Okay people, history-fail story-time...
So back in the 1780′s when our country was still figuring crap out and ol’ George Washington was just elected president, G.W. decided to send a letter to Congress along the lines of ‘Looking forward to working with you all, this will be exciting!” Congress, not wanting to slight the president and also trying to express their own enthusiasm, sent back a letter along the lines of “Glad you’re excited, we are also looking forward to working with you!”
Then George sends another letter back saying something like “Cool cool bros, glad you’re just as excited as I am,” and Congress, again not wanting to be awkward or just ignore the PRESIDENT, sent back ANOTHER letter saying some dumb crap that was probably along the lines of “Glad you’re excited that we’re excited that you’re excited.”
Democracy at its finest.
And while this in itself is funny, that is not even the best part.

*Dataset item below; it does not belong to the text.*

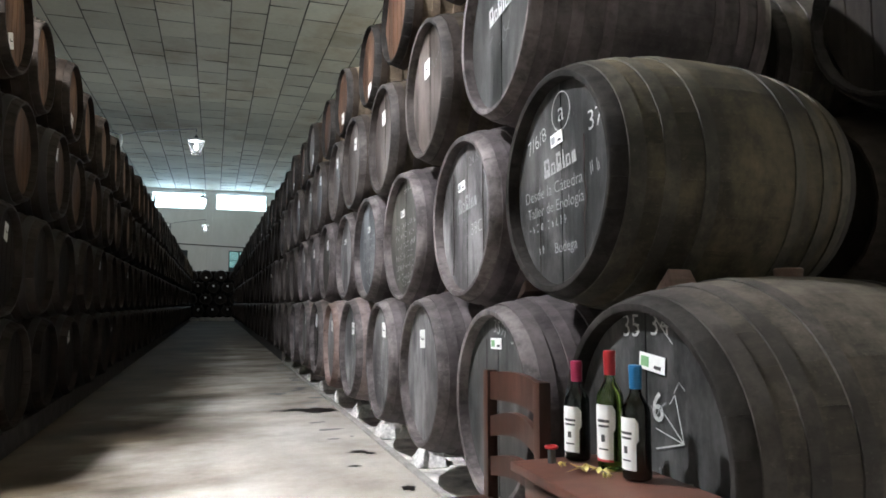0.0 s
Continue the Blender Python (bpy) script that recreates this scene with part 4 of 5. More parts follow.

George Washington, while being powerful, was not extremely eloquent, and at this point was also aging, busy, and overall very stressed about his new position (which he did not want in the first place). So he asked his old friend James Madison, who had a much better way with words, to write the first note to Congress. Good old James Madison, wanting to oblige his friend, did just that and composed the note to Congress. Now, J-Mads was himself a member of Congress, so when the note arrived, he was in session to hear “Washington’s” letter read.
Congress got nervous and worried about who could possibly compose a formal and acceptable letter back to Washington. Who better than his old friend, James Madison? So Jimmy, being obliging, wrote the response. When Washington received the reply, he once again asked his friend to write the response.
And who did Congress choose to write their final letter? That’s right….none other than Jimmy-James-Madison himself.
So James Madison, future 4th president of the United States, wrote himself 4 letters under the guise of George Washington and the first Congress of the U.S. And he was too embarrassed to admit it.